What to work on:
In the material below, find each line holding the string "Python" and copy it.
-------- Material --------
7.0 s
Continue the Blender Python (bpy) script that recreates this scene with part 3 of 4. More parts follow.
--------
-------- Material --------
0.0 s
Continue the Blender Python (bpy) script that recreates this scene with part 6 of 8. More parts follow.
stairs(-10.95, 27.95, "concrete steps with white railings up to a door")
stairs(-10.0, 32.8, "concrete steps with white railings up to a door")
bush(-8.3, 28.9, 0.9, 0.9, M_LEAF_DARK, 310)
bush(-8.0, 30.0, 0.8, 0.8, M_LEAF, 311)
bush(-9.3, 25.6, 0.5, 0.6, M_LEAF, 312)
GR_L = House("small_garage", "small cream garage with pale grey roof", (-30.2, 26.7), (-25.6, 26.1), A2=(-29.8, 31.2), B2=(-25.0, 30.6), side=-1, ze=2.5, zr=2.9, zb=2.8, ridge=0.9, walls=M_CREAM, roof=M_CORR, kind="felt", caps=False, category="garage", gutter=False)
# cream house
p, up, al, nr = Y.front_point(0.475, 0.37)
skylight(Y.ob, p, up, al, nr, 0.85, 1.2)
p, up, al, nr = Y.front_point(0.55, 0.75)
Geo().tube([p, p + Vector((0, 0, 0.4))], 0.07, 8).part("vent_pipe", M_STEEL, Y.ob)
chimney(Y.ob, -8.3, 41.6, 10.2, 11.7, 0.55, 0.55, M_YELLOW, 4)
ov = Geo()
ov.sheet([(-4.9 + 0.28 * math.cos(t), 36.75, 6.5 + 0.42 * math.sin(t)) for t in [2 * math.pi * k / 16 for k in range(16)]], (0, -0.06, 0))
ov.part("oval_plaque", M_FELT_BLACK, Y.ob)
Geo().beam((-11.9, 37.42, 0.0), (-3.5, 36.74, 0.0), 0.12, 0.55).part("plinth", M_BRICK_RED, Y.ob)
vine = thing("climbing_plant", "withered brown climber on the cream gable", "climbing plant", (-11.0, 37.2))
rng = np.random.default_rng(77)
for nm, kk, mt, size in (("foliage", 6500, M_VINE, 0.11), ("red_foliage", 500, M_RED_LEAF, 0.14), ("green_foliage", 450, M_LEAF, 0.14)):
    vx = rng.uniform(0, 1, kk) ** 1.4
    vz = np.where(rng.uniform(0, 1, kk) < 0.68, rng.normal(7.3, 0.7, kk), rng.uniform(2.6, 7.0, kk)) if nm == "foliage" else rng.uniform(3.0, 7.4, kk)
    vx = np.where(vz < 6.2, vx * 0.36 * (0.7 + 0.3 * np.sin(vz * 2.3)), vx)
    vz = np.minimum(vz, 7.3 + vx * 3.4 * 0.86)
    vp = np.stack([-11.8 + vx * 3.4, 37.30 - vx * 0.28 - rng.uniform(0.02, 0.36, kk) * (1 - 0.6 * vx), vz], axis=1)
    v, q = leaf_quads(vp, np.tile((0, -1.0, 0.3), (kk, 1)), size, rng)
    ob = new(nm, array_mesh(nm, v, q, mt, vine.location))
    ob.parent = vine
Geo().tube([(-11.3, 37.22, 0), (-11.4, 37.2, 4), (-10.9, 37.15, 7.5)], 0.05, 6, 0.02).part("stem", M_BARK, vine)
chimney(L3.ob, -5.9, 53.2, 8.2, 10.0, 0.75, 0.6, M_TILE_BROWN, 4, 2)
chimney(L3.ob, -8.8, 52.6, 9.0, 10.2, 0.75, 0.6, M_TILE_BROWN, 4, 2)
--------
-------- Material --------
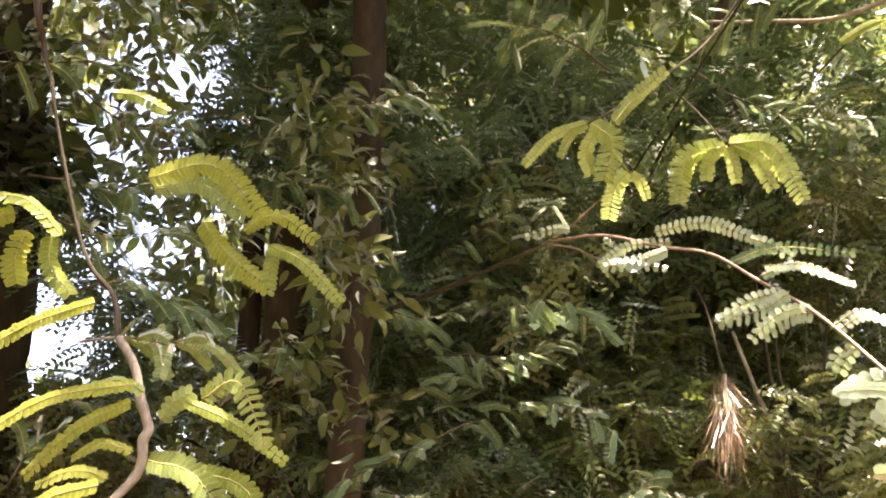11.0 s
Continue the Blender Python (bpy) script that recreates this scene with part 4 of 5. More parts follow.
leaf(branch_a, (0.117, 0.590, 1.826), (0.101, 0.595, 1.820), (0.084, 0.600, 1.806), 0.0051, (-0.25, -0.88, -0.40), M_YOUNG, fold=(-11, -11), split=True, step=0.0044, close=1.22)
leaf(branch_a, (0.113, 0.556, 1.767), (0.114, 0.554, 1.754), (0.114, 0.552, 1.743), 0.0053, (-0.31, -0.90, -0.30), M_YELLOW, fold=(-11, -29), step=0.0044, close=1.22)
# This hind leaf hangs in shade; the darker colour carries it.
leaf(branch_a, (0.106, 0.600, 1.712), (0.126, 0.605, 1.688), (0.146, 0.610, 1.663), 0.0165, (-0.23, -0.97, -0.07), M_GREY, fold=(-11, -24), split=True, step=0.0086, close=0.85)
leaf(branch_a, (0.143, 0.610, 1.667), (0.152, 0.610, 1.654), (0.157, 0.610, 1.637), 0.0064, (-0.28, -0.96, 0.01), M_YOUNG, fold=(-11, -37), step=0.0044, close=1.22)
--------
The answer:
Continue the Blender Python (bpy) script that recreates this scene with part 3 of 4. More parts follow.
Continue the Blender Python (bpy) script that recreates this scene with part 6 of 8. More parts follow.
Continue the Blender Python (bpy) script that recreates this scene with part 4 of 5. More parts follow.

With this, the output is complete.